Neither tempo nor mood are elevated as we go stomping into “Nothing Left to Burn”. The flow of this album is phenomenal; there are times where you can’t tell where one song ends and the next one begins. One distinction here is Davide’s marked increase in death metal gutturals, which have been used very sparingly (but tastefully!) throughout this record. The tempo picks back up with “Old Scars”, with EmilianoGabriele, and Raffaele putting a little extra “death” into their death/doom as we reach the midpoint of the album. And then a baby starts crying as the band suddenly goes acoustic, “The First Son” signaling the beginning of Act II (sad piano and all).
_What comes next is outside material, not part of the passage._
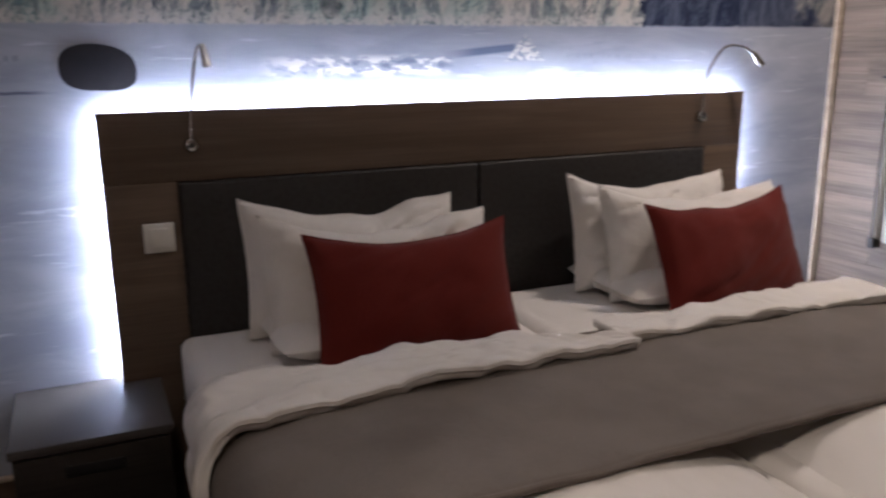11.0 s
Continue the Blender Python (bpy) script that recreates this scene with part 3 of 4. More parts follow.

Album cover photo by Sabrina Caramanico

The interlude is brief as Gabriele and Raffaele get revved up, guitars buzzing as “A Nature in Disguise” begins to build. Bassist Matteo Capozucca really stands out on this song, giving it a significant amount of punch from the rhythm section. In truth, this one delivers from top to bottom. This newfound energy bursts forth into “My Darkest Years,” a song punctuated by more of Davide’s gutturals. And again songs blend as we move onward into “Fading as One” with no break in the tempo. This was another standout track for me; the guitars absolutely soar, and Emiliano’s drumming is just impeccable.

Our journey is almost over. Closing out the album is “A New Death is Born,” riding the wave at its crest as we prepare for it to crash upon the beach, crushing everything in its path. Seriously, the last four songs have been incredible. But wait, there’s more! Two bonus tracks accompany this album, but I’m not going to tell you about them. They’re really good, and if you want to hear them, you’ll have to go listen to them when the album releases.


The list of bands who have released a masterpiece album and then failed to properly follow it up is long and grows longer by the day. Sometimes you catch lightning in a bottle only once in your entire career, and the ghost of that success can haunt even the best of bands. Only a fool would say that Beyond the Shores (On Death and Dying) is not a masterpiece, and The Loss of Beauty is certainly up to the task of cementing Shores of Null’s legacy as masters of gothic death/doom. But for an album to truly be appreciated, we must first listen to it. And The Loss of Beauty is absolutely worthy of your time. It’s big, bold, and has a wealth of depth and emotion, and I challenge you to find one song that doesn’t speak to you in some way. Because I don’t think you can.